Monday, December 28, 2009

The Bones of a Leaf

The human mind is an amazing instrument capable of processing data from multiple inputs at speeds that make the fastest microprocessor look like a slow moving cement mixer. Not only that but many of the functions it performs are sorted and prioritized without the owner even seeing or sensing the processes involved. One of the astonishing abilities of the mind is the interpretation and creation of symbols: one thing standing for another thing. Letters form words that the brain then interprets. A picture of shape that is roundish, red, and has a sticklike appendage near the top becomes an apple. I catch sight of a piece of leaf with just the stem and a small part of the base and I see a tadpole swimming on my carpet.

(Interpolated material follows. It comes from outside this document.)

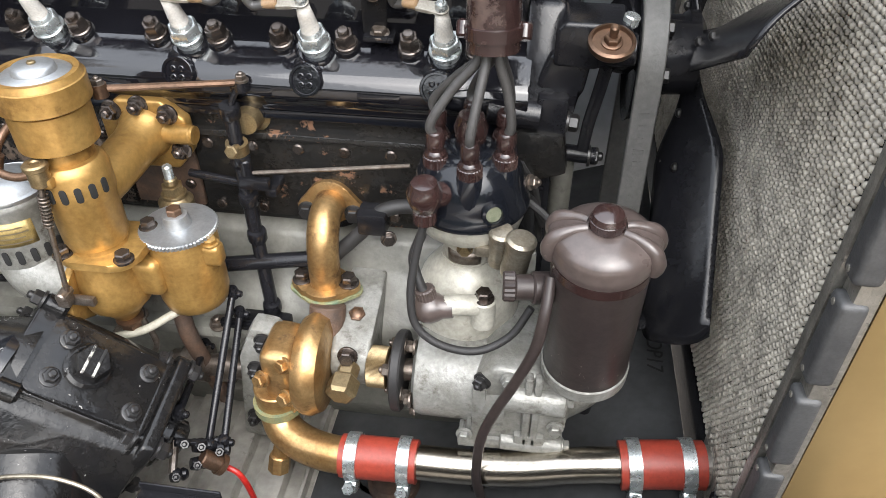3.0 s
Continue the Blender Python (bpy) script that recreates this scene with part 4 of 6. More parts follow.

Art, whether written, pictorial, or musical, is the mind's conscious manipulation of symbols to create images, emotion, and meaning in the mind of the observer/listener. I take something that is not there, create symbols (words or images), and deliver it to you so that you have an experience. Creating words from letters, then forming sentences, all of which describe the world, exterior and interior, is really an astounding activity and yet so many of us, from children to the most humble, can do it. Of course a lot of people tend to stick to the literal, the true, the tangible. It takes another flight of fancy to make stuff up - to make beautiful meaningful lies.

But even the entirely made up should be full of truths eternal. They may be very small, but I believe that even in the most lighthearted or humorous or fanciful piece of fiction writing there should be yet another layer of meaning underneath the obvious. I should be able to paint a picture for you of another reality and underlying my fictional reality is yet another substrate of meaning, of symbol. A really satisfying work of art lingers with you a long time after experiencing it. It's the movie that makes you keep thinking days later, or the novel that resonates years in the future so that you have to pick it up again, and lo and behold there is even more there than the first time around. It's the painting that haunts, or the musical refrain that moves you to tears and you don't know exactly why.

If I can ever write just one novel that has the ability to resonant in the reader's mind long after they put it down I'll have succeeded as an artist. If someone reads my words like I can read the remains of a leaf as a tadpole on my carpet then I have done my job.

2 comments:

Boozy Tooth said...

You are a true poet! I saw a wiggling spermatozoa. Guess we know where my head's at.

Just swung by from Casa Hice to bring you New Year's greetings. To thank you for following me way back when I didn't even know what a Follower was. And for letting you know how much I appreciate you.

The bones of a leaf. Beautiful.

Pan Historia said...

Wiggling spermatozoa is not so far off a tadpole I think. It's just a matter of color association I think.

Thank you so much for calling me a poet. I think that's one of the highest compliments I have ever received.